Wild Buffalo are a symbol of America’s national heritage, yet the United States government and the state of Montana, under the influence of the powerful livestock industry, in just ten years slaughtered over 3,000 native buffalo that roamed out of Yellowstone Park – forever altering the wild character and integrity of our public lands and wildlife.

The Foundation for Deep Ecology invites you to learn more about the plight of the buffalo. Join us for an informative discussion and video presented by Ernest Callenbach, author of the new book Bring Back the Buffalo! and Mike Mease, co-founder of the Buffalo Field Campaign.

Wednesday, September 3rd at 7:00 p.m.
Foundation for Deep Ecology
Building 1062 Ft.
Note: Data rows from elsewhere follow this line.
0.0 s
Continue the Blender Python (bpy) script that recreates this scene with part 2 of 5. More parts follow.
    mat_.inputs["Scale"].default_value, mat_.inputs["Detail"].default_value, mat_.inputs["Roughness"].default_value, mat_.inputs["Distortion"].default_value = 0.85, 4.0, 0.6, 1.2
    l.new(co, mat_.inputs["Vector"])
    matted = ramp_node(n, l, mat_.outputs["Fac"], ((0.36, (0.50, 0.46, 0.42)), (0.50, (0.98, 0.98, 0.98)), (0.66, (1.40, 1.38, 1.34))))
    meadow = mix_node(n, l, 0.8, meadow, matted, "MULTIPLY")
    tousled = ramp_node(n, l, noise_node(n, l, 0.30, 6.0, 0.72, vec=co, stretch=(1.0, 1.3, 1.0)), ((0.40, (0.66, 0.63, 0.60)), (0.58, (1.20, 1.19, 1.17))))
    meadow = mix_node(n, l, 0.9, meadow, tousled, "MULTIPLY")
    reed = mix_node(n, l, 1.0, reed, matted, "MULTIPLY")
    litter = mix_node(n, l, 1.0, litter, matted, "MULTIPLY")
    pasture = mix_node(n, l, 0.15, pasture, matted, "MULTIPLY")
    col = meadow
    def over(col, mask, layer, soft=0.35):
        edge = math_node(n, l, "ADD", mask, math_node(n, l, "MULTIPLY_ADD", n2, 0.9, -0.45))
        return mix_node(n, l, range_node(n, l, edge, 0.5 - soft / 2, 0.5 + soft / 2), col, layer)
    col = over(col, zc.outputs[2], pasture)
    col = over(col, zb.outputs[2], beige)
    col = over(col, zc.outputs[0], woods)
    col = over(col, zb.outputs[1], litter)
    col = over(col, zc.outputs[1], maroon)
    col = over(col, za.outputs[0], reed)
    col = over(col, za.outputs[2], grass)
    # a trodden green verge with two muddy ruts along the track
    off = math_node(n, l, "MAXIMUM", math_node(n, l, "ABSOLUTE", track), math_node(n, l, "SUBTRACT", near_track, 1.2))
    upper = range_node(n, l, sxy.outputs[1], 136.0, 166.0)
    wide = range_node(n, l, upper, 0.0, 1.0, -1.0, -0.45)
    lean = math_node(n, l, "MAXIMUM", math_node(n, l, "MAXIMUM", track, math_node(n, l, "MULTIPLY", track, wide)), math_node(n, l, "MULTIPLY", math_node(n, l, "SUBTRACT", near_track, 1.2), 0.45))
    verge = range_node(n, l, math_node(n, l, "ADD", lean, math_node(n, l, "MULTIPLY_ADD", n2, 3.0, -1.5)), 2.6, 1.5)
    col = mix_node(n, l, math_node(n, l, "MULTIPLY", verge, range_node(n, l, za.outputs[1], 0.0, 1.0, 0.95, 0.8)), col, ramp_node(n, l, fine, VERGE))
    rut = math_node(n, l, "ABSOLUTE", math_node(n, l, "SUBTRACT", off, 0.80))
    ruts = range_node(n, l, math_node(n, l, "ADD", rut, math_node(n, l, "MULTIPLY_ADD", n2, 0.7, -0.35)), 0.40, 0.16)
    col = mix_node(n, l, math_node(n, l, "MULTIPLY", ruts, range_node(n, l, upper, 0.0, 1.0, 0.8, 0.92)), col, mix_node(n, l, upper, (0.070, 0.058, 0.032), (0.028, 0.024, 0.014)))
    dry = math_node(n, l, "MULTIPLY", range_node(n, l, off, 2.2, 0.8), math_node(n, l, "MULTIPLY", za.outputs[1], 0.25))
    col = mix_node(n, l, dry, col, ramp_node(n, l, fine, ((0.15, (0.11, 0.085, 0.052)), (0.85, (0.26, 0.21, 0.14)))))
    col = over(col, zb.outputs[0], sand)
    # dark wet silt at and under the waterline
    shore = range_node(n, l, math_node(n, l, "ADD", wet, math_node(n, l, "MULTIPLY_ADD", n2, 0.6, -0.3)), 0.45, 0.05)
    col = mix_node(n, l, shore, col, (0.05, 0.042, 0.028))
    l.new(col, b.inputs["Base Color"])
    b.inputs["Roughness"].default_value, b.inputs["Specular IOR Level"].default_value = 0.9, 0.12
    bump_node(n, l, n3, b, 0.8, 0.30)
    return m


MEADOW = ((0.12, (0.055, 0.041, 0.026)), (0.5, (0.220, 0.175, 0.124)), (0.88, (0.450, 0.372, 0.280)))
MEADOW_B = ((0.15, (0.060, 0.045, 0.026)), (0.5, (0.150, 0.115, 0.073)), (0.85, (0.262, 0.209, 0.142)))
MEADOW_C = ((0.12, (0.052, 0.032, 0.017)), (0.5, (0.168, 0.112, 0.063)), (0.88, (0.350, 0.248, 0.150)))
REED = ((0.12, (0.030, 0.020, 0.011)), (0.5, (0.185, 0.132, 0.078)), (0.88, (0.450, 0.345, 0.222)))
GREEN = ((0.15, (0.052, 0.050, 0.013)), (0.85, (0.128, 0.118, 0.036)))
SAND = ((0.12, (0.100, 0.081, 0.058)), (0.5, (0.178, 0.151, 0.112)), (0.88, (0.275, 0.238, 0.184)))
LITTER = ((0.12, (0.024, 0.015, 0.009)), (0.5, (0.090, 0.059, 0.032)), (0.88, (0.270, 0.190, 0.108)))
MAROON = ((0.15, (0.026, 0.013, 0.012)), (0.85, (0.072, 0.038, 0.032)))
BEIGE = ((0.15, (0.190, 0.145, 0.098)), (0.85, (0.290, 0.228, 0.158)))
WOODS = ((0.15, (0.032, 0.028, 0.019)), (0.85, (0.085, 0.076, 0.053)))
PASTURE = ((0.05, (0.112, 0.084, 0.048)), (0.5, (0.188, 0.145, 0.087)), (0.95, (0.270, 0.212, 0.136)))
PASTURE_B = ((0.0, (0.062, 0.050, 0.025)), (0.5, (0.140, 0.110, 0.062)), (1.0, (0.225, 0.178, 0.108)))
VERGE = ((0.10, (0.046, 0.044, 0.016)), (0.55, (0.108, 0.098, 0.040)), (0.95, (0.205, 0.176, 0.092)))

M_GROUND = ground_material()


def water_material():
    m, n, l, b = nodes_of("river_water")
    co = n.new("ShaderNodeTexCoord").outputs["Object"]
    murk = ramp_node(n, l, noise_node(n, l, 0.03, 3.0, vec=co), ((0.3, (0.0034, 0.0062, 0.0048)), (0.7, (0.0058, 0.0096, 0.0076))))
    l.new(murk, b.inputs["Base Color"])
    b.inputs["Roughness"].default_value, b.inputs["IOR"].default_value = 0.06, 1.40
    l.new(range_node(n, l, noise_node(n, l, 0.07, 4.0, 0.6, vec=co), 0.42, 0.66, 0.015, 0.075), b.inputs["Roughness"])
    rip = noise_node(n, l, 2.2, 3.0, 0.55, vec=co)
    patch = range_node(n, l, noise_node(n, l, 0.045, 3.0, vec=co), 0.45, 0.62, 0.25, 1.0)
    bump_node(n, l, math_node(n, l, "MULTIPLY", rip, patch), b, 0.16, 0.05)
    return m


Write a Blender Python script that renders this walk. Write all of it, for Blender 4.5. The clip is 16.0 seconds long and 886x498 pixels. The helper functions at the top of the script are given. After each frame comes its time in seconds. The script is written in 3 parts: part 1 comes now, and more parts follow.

Cronkhite, Sausalito
Golden Gate National Recreation Area, Marin Headlands

The Buffalo Field Campaign is dedicated to protecting Yellowstone’s bison, America’s only wild herd, 365 days a year. Volunteers defend the bison and their habitat through grassroots campaigning, and are often seen roaming with the herds as they move from wintering to breeding grounds inside and outside of the park.

Author Ernest Callenbach’s books include Ecotopia, Ecotopia Emerging, and Ecology: A Pocket Guide. His new publication, Bring Back the Buffalo! offers constructive alternatives to the decline of cattle ranching, depletion of underground water, and dependency on outside energy sources. It shows how bringing back the hardy, majestic bison and using the region’s winds to generate power are keys to renewed economic and social health for Plains communities.